Chez les Navarre (voirLa France agricoleno 3923 du 1er octobre 2021), comme chez les autres grands fermiers, l’installation agricole s’opérait, lors du contrat de mariage, dans le cadre locatif : l’une des parties – en principe celle du garçon – apportait le droit au bail avec l’équipement nécessaire, en bétail comme en matériel ; l’autre complétait le capital de départ en y ajoutant l’indispensable trésorerie et le mobilier domestique.

Tout le nécessaire

En 1612, « honorable homme » Martin Navarre, laboureur à Villeroy-en-France (Seine-et-Marne), accorde sa fille Jeanne à Antoine Boucher, avec 3 000 livres en « deniers, habits et trousseau ». C’est le beau-père qui délivre alors, pour la Saint-Jean-Baptiste suivante (24 juin), « ferme, terre et héritages » sur Marly-la-Ville, où le nouveau couple va s’établir avec tout le nécessaire en capital, « chevaux, bestiaux, charrues […], labours et semences », qui constituent l’essentiel des 4 000 livres de dot. Caution auprès du propriétaire principal, un président au Parlement, le beau-père s’engage à obtenir un nouveau bail de neuf ans en faveur des jeunes mariés. À une échelle plus modeste, il en va de même en 1615 pour Barbe et Charlotte Navarre, qui s’installent toutes les deux à Charmentray, au sud de Villeroy, en épousant les deux frères Berger, dont les dots de 2 400 livres correspondent l’une comme l’autre à une cession de culture.

 

À l’inverse, lorsqu’Antoine Navarre signe à Paris son contrat de mariage avec Marie Lallemant, en 1662, c’est le père qui accorde 7 000 livres « en attirail, ustensiles, chevaux, bestiaux et autres choses nécessaires pour “monter” ledit futur époux en la ferme de la Trace », qu’il tient à loyer du grand prieur de France. « Honorable homme » Jean Navarre, le père, transporte le bail, les labours, semences et amendements au fils tandis que la promise reçoit, la veille des épousailles, 6 000 livres en deniers comptants et meubles. Pour assurer l’installation, il avait été jusqu’à louer – avec la complicité sans doute du beau-père, domicilié tout à côté – une autre grande ferme seigneuriale, celle de Bouqueval, à 24 km à l’ouest, au-delà de Roissy-en-France. Les deux époux optè­rent pour la Trace, si bien placée à l’ombre de Villeroy !
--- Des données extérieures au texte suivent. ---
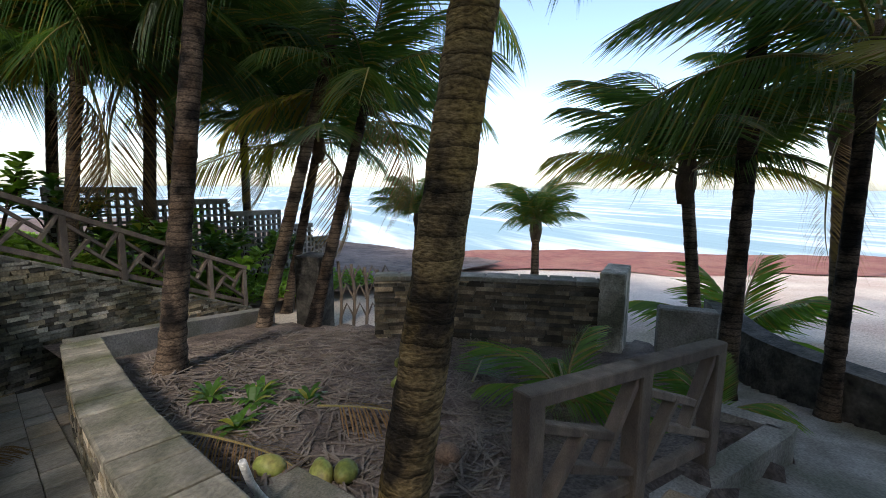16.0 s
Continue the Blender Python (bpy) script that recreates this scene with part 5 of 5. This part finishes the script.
cable("hose", [(-0.99, 7.89, 0.12), (-1.01, 7.87, 1.2), (-1.0, 7.85, 2.1), (-1.06, 7.82, 3.0), (-1.2, 7.86, 4.2)], 0.022, M["hose"], "black water hose tied up a palm trunk", "hose")
cable("hose", [(-3.3, 6.9, 0.42), (-2.02, 7.61, 0.13), (-1.5, 7.9, 0.1), (-0.98, 8.12, 0.13), (-0.8, 8.2, 0.12)], 0.022, M["hose"], "black water hose lying across the sandy soil", "hose")
cable("hose", [(2.1, 14.75, -1.2), (2.2, 14.8, -1.45), (2.35, 14.7, -1.66), (2.58, 14.6, -1.7)], 0.02, M["pvc"], "white hose trailing over the garden soil", "hose")
cable("wire", [(-2.6, 7.3, 0.6), (-3.1, 8.0, 0.75), (-3.0, 8.6, 1.4), (-1.2, 8.0, 2.2)], 0.006, M["pvc"], "thin white wire looped to a palm trunk", "wire")


# ---- beach wall ends, gate, lattice wall ----
def masonry(name, x, y, w, d, z0, z1, rz, mat, label, category="pillar"):
    bm = bmesh.new()
    block(bm, (w, d, z1 - z0), pose(x, y, (z0 + z1) / 2, 0, 0, rz), 0.02)
    return tagged(part(name, bm, mat), label=label, category=category)


masonry("stone_pillar", 7.62, 14.42, 0.85, 0.34, -2.9, -1.05, 8, M["split"], "stone-faced end pillar of the beach wall")
masonry("gate_wall", 6.75, 13.4, 0.62, 0.22, -2.9, -1.28, -75, M["concrete"], "short weathered concrete wall stub", "wall")
RW = Line([(9.2, 13.4), (7.5, 12.8), (6.5, 11.7), (5.8, 10.4)])
GB = Line([(2.45, 18.45), (3.6, 18.9), (5.4, 19.5)], 0.2, False)
wall_garden = wall_along("wall_garden_back", GB, 0, GB.length, 0.22, lambda p: -2.7, lambda p: interp([(2.4, -1.5), (5.4, -2.0)], p.x), M["concrete"], label="low whitewashed concrete edge behind the garden bed", category="wall", kind="structure")
wall_r = wall_along("wall_beach_path", RW, 0, RW.length, 0.35, lambda p: -3, lambda p: -1.68, M["rubble"], label="dark rubble wall with concrete top beside the beach path", category="wall", kind="structure")
KB = Line([(2.75, 13.42), (3.58, 13.05), (5.0, 12.45), (5.08, 13.1)], 0.2, False)
WALKWAY = [(1.75, 13.0), (1.8, 13.9), (2.75, 13.45), (3.58, 13.08), (5.0, 12.45), (5.1, 13.2), (6.3, 13.6), (7.4, 13.8), (7.3, 12.9), (6.3, 11.6), (5.4, 10.9), (3.2, 11.9)]
walkway = sheet("pavement", 1.6, 7.6, 10.8, 14.0, 0.08, lambda x, y: inside(WALKWAY, x, y), lambda x, y: walk_z(x, y) + 0.008 * fbm(x, y, 2, 4), M["concrete"], label="worn concrete walkway sloping towards the beach", category="path", kind="structure")
wall_kerb = wall_along("wall_bed_edge", KB, 0, KB.length, 0.16, lambda p: -2.6, lambda p: -1.6, M["concrete"], label="mossy concrete edge of the garden bed", category="kerb", kind="structure")
for i, (x, y) in enumerate(((1.62, 13.25), (1.62, 13.55), (1.62, 13.85), (1.98, 13.3), (1.98, 13.7))):
    bm = bmesh.new()
    block(bm, (0.34, 0.28, 0.5), pose(x, y, -1.62, 0, 0, 6), 0.012)
    part("step_slab", bm, M["paving"], wall_mid)
masonry("stone_block", 1.7, 14.16, 0.30, 0.28, -1.9, -1.10, 8, M["coping"], "squared end stone of the dividing wall", "wall end")
masonry("stone_post", 1.38, 19.5, 0.16, 0.2, -0.4, 0.22, 0, M["coping"], "stone post at the terrace corner", "post")


def gate():
    root = empty("garden_gate", pose(6.0, 18.5, -2.3, 0, 0, -50), label="rustic gate of bent branches by the beach", category="gate")
    for i in range(5):
        bm = bmesh.new()
        x = i * 0.22
        h = 1.15 - 0.05 * i
        tube(bm, [Vector((x, 0, 0)), Vector((x + 0.03, 0.01, h * 0.5)), Vector((x - 0.02, 0, h))], 0.028, 7)
        part("upright", bm, M["wood_grey"], root)
        if i < 4:
            for k in range(3):
                bm = bmesh.new()
                z = 0.15 + k * 0.33
                tube(bm, [Vector((x, 0, z)), Vector((x + 0.11, 0.02, z + 0.26)), Vector((x + 0.22, 0, z + 0.05))], 0.02, 6)
                part("branch", bm, M["wood_grey"], root)


gate()
masonry("gate_pillar", 5.8, 18.9, 0.5, 0.45, -2.7, -1.05, 20, M["rubble"], "dark rubble gate pillar")


def lattice_wall():
    root = empty("lattice_wall", pose(3.2, 22.6, 0, 0, 0, 2), label="stepped pierced-block screen wall by the beach", category="screen wall")
    for i, (x0, x1, top) in enumerate(((0.0, 1.4, 0.0), (1.4, 3.2, -0.25), (3.2, 4.6, -0.55), (4.6, 5.6, -0.95), (5.6, 6.4, -1.35))):
        bm = bmesh.new()
        block(bm, (x1 - x0, 0.14, 0.12), Matrix.Translation(((x0 + x1) / 2, 0, top)), 0.01)
        part("cap", bm, M["concrete"], root)
        z = top - 0.06
        while z > -2.0:
            bm = bmesh.new()
            block(bm, (x1 - x0, 0.10, 0.05), Matrix.Translation(((x0 + x1) / 2, 0, z - 0.10)))
            k = x0
            while k < x1:
                block(bm, (0.05, 0.10, 0.10), Matrix.Translation((k + 0.025, 0, z - 0.03)))
                k += 0.15
            part("pierced_course", bm, M["concrete"], root)
            z -= 0.15


lattice_wall()


def bench_frame(x, y, z, rz, name="table_frame"):
    root = empty(name, pose(x, y, z, 0, 0, rz), label="grey weathered timber frame with crossed braces", category="timber frame", group="timber frames")
    for a, b in (((0, 0, 0), (0, 0, 0.5)), ((0.9, 0, 0), (0.9, 0, 0.5)), ((-0.04, 0, 0.52), (0.94, 0, 0.52)), ((-0.04, 0, 0.05), (0.94, 0, 0.05)), ((0, 0, 0.05), (0.9, 0, 0.5)), ((0.9, 0, 0.05), (0.5, 0, 0.25)), ((0.0, 0, 0.5), (0.4, 0, 0.3))):
        bm = bmesh.new()
        beam(bm, a, b, 0.05, 0.06, 0.004, up=(0, 1, 0))
        part("bar", bm, M["concrete"], root)


bench_frame(-6.5, 25.8, 1.85, 10)
bench_frame(-3.9, 22.3, 1.3, -20)
bench_frame(-3.2, 22.6, 1.3, -10)
bench_frame(-1.2, 21.2, 0.55, 0)
bench_frame(-0.4, 21.1, 0.5, 5)


def dry_leaf(x, y, z_of, seed, size=0.16):
    verts, faces = [], []
    leaf_into(verts, faces, Vector((0, 0, 0)), Vector((1, 0, 0.12)).normalized(), size, size * 0.55, -0.15)
    me = bpy.data.meshes.new("dry_leaf")
    me.from_pydata(verts, [], faces)
    me.materials.append(M["dry"])
    ob = new("dry_leaf", me)
    ob.matrix_world = Matrix.Translation((x, y, z_of(x, y) + 0.03)) @ Matrix.Rotation(seed * 1.7, 4, "Z")
    return tagged(ob, label="curled dry brown leaf on the paving", category="leaf", group="dry leaves")


for i, (x, y, sz) in enumerate(((0.41, 7.12, 0.17), (1.29, 5.23, 0.22), (0.25, 7.37, 0.2), (2.3, 5.0, 0.12), (1.6, 7.0, 0.14), (2.0, 6.2, 0.1), (0.6, 6.6, 0.1), (2.9, 4.6, 0.1), (0.3, 9.2, 0.08), (0.7, 8.4, 0.08), (1.5, 4.9, 0.1))):
    dry_leaf(x, y, lambda a, b: floor_z(a, b), i, sz)
fallen(1.25, 17.0, 0.7, lambda x, y: floor_z(x, y) - 0.04, FROND_DRY[1], 0.38, "dry frond debris on the dark paving")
Le procédé de complémentarité des dots est fort classique lors de l’établissement des enfants. Cependant, certains Navarre l’opéraient à une échelle inusitée : l’absence de remboursement d’une partie du capital au parent cessionnaire – bien utile pour doter les autres enfants – et la faculté d’option entre plusieurs fermes offraient des avantages appréciables, que seules certaines lignées privilégiées pouvaient se permettre, avec la transmission de biens de famille d’échelle comparable, comme à Villeroy. Pour d’autres branches, moins en vue, l’entrée dans l’exploitation s’opérait à un niveau plus modeste, imposait un remboursement partiel auprès des parents et excluait toute installation patrimoniale.